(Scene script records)
• • • • •

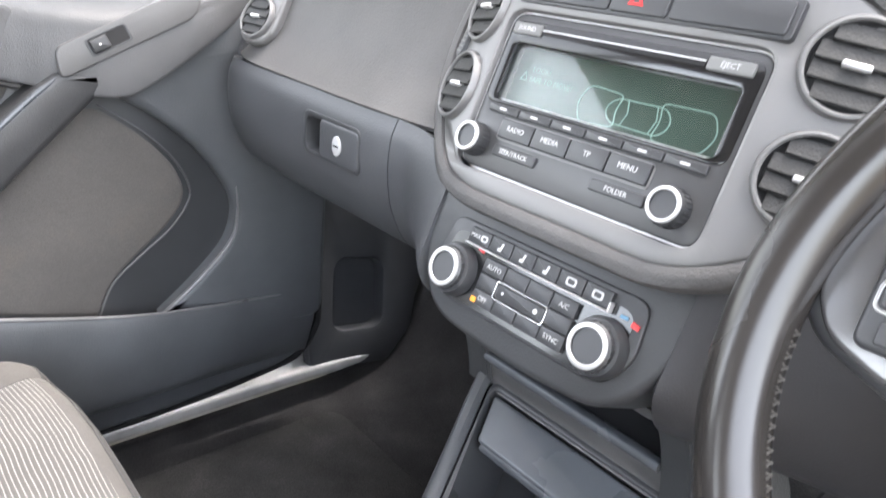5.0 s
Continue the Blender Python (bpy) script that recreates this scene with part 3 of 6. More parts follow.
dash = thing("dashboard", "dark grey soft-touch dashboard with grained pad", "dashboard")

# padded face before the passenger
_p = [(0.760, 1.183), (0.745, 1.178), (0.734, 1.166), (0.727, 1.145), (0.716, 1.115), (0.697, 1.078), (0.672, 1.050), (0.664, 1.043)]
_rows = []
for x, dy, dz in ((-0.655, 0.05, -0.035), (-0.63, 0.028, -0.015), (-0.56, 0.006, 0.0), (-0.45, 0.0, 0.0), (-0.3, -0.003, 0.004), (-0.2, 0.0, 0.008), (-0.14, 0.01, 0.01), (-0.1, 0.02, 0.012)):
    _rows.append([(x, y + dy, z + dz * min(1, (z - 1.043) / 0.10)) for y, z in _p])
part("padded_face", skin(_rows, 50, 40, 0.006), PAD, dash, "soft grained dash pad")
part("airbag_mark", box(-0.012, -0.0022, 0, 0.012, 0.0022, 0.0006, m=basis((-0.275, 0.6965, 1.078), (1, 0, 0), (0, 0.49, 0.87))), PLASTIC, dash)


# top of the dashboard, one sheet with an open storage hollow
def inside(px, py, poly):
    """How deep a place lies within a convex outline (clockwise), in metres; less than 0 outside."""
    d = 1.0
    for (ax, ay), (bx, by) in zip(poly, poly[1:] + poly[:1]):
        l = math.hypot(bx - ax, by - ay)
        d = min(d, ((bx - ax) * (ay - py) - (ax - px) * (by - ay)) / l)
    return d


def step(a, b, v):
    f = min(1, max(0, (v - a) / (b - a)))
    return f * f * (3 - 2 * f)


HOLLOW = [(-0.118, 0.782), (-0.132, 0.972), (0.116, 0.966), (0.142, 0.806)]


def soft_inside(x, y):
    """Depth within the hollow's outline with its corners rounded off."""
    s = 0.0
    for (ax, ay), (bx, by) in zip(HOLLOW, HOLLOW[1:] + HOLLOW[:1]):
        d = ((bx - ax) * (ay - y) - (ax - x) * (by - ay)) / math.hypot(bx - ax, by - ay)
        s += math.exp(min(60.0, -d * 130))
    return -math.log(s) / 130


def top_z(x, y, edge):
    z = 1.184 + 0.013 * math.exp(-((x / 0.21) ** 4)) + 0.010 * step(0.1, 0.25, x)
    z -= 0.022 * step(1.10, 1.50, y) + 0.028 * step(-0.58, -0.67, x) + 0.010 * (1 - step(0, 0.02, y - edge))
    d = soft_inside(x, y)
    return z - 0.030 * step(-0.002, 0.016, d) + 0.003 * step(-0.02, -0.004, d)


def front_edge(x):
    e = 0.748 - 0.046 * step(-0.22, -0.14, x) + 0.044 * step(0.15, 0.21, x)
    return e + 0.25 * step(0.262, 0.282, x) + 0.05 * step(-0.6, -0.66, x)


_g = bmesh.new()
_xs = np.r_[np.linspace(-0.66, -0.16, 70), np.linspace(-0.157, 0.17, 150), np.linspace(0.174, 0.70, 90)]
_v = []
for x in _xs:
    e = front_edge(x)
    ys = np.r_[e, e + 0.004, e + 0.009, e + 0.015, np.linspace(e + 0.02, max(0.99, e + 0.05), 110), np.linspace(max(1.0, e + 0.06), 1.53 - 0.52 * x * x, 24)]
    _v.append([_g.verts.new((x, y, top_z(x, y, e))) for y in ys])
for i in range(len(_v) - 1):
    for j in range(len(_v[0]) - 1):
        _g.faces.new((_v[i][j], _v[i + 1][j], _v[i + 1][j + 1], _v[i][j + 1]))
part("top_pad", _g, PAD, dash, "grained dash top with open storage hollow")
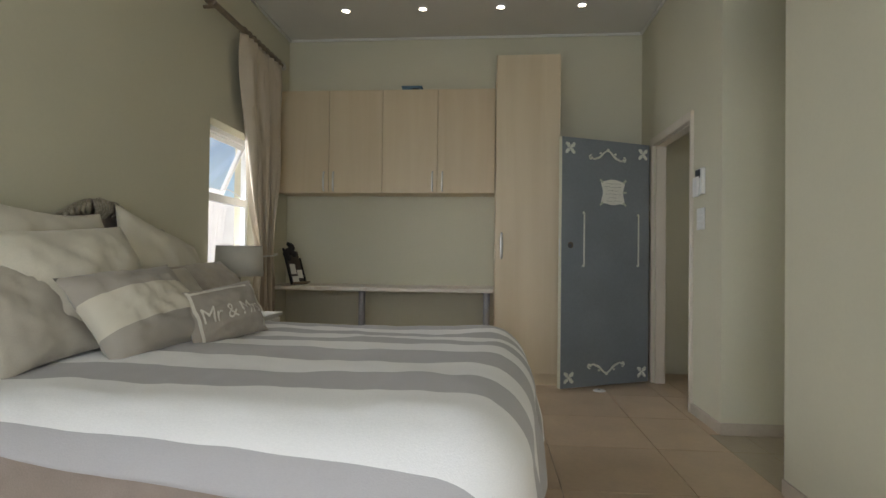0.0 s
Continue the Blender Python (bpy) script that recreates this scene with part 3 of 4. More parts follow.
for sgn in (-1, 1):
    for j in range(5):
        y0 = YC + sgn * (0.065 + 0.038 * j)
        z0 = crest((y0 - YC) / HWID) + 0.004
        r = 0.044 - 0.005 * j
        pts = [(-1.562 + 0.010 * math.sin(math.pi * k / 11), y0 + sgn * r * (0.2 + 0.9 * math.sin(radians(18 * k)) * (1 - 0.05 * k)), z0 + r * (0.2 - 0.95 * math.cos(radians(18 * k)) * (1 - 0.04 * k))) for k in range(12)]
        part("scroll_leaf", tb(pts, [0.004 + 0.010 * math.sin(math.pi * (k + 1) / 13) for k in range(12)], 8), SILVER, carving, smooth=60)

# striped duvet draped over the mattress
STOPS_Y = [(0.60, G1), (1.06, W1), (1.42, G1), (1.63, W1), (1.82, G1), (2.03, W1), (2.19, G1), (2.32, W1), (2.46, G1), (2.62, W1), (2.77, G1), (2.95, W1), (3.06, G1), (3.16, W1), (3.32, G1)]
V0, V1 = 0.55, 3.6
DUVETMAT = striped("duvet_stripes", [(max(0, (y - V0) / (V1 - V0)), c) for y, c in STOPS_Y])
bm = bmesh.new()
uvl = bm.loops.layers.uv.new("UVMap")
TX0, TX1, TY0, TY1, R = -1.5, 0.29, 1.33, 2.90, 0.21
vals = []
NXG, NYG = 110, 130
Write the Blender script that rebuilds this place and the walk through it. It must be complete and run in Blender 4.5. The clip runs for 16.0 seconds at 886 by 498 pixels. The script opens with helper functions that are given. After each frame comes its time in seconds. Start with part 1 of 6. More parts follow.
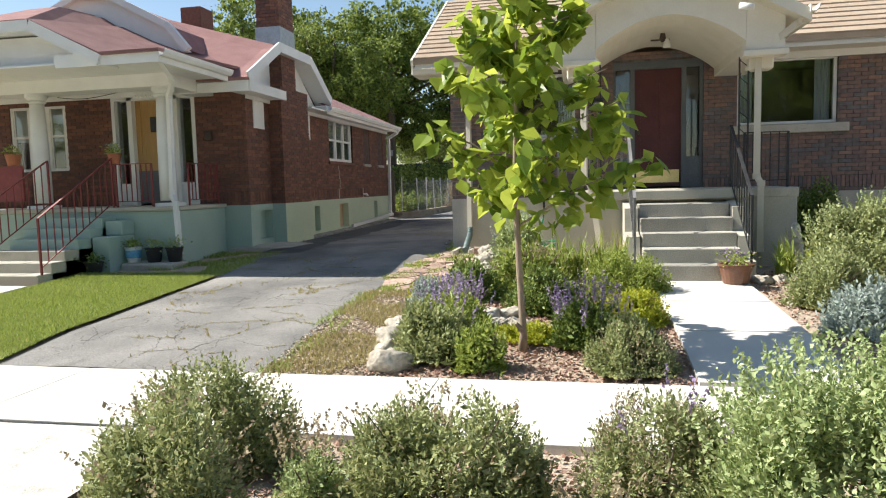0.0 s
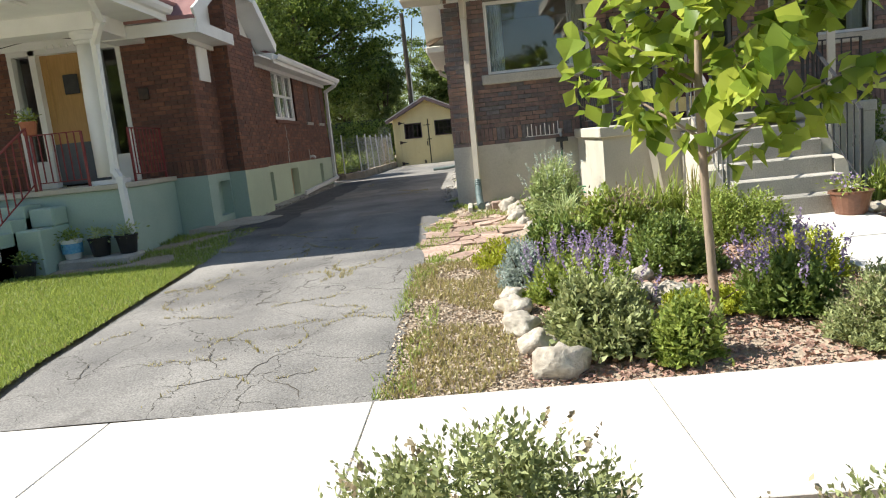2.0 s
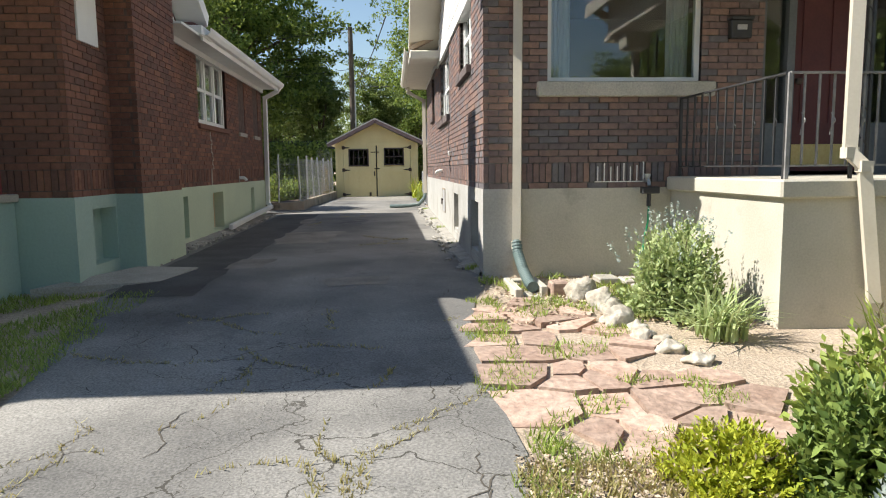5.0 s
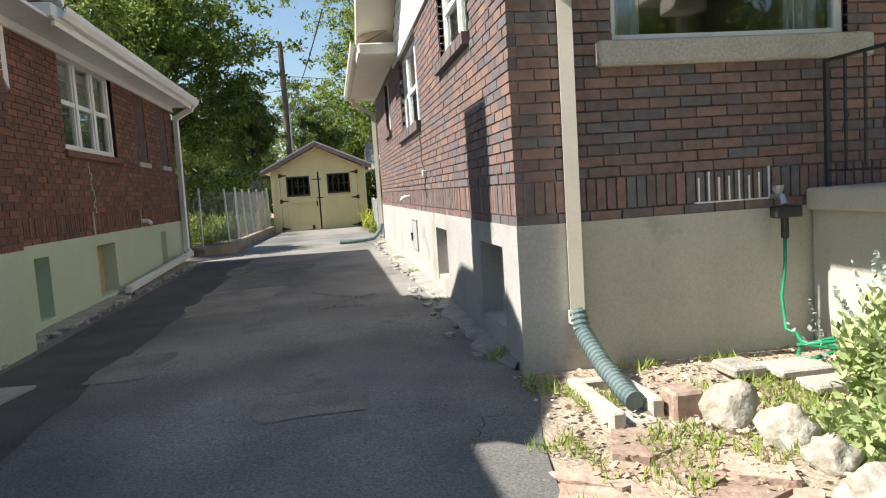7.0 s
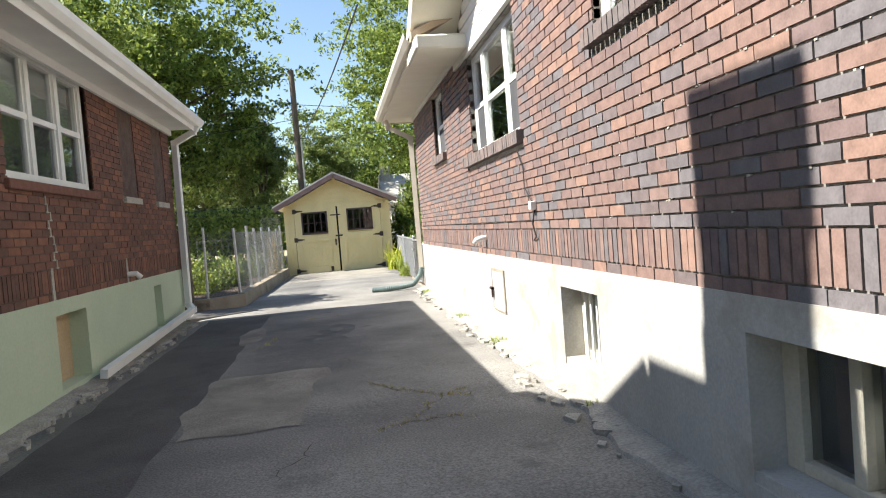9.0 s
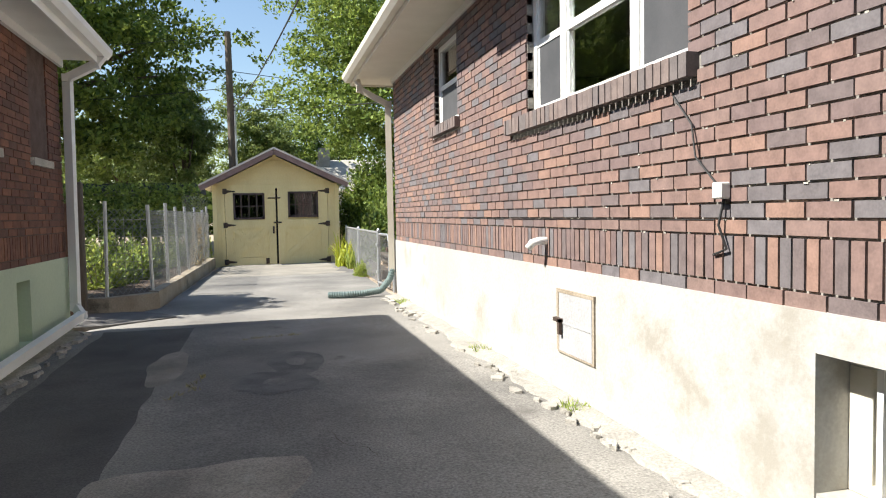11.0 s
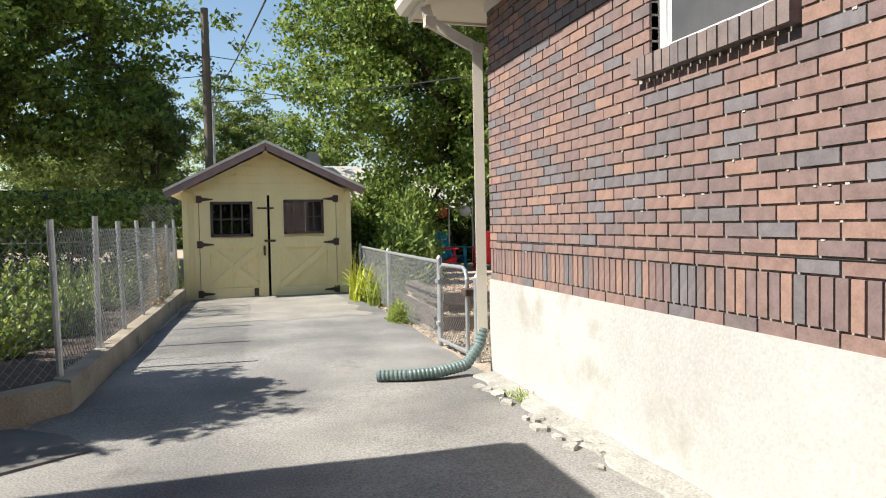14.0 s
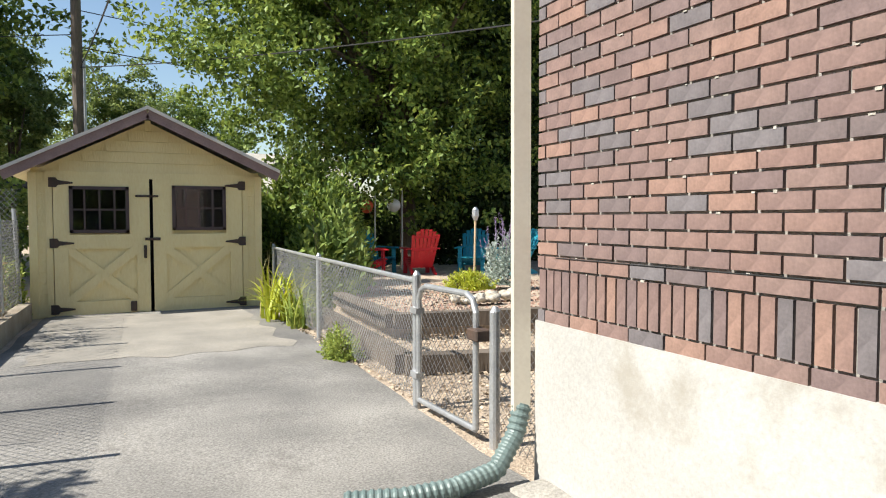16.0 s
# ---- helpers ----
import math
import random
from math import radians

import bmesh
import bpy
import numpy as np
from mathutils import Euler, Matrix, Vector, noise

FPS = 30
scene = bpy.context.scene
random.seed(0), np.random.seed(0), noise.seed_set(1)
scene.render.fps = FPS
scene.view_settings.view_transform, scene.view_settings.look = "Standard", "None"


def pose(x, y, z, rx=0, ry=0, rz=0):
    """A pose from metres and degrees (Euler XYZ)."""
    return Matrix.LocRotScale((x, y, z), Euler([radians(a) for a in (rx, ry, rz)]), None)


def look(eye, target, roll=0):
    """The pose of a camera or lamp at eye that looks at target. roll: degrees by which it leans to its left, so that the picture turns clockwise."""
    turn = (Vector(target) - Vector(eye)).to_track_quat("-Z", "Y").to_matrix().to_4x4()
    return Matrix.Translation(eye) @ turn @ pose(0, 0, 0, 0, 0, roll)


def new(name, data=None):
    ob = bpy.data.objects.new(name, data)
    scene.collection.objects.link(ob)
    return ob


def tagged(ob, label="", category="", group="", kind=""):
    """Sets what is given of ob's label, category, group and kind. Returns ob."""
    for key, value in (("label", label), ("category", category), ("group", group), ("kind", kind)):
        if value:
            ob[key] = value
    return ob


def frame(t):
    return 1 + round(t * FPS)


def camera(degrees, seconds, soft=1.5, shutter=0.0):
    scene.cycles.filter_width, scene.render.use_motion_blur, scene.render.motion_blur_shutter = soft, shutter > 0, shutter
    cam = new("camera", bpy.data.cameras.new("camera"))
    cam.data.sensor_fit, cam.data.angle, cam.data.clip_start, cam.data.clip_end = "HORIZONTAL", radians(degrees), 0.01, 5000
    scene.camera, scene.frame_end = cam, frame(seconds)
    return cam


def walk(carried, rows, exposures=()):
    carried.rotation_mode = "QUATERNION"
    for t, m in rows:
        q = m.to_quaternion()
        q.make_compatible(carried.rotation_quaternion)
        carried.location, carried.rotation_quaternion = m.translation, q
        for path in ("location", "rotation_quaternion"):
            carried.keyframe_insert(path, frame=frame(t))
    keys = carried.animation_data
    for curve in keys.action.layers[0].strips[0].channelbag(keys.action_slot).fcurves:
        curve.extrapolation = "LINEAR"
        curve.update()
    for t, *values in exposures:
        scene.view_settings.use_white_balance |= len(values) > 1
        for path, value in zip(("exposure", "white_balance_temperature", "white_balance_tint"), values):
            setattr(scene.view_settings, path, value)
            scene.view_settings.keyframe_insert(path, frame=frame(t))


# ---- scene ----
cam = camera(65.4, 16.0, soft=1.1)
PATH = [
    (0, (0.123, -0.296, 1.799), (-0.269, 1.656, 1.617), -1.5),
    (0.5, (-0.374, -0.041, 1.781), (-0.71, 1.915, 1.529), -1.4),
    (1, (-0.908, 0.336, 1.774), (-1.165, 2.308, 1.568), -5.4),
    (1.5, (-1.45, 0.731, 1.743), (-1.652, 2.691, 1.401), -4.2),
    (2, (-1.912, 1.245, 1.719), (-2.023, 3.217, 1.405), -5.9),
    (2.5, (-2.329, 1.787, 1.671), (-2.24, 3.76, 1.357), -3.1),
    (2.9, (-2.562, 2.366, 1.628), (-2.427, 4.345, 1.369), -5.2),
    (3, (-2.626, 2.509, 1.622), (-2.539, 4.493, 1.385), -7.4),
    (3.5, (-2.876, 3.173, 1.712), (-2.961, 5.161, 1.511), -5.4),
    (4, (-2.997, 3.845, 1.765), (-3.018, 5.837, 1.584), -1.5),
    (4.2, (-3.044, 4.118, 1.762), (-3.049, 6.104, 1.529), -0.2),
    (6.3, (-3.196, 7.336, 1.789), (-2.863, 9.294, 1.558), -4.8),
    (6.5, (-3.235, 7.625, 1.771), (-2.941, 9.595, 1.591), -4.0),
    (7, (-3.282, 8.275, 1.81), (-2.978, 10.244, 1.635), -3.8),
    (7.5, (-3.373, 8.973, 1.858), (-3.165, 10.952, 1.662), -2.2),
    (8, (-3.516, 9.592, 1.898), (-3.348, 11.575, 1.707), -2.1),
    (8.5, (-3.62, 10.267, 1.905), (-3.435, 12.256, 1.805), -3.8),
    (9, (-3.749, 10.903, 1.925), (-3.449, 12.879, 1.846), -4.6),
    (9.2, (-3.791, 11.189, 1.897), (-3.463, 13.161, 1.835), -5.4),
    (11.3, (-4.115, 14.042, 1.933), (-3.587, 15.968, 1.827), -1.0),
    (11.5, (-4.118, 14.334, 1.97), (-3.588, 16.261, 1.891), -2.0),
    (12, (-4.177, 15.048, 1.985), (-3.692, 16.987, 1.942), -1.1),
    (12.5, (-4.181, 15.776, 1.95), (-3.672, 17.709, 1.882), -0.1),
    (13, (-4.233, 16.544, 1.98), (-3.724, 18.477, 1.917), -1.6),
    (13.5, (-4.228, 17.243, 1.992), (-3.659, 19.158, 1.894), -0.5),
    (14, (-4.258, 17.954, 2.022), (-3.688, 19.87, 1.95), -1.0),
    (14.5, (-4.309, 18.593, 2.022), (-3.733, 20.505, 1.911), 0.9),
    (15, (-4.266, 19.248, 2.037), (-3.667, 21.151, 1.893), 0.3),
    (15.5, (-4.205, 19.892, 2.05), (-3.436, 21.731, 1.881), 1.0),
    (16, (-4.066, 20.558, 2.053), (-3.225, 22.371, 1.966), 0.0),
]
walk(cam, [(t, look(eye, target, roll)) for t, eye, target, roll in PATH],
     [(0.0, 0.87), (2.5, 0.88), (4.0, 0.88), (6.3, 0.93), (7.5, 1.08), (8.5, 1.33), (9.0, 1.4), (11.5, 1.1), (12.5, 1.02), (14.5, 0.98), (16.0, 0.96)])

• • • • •

Above are the records. Copy every line in them holding "import".

import math
import random
from math import radians
import bmesh
import bpy
import numpy as np
from mathutils import Euler, Matrix, Vector, noise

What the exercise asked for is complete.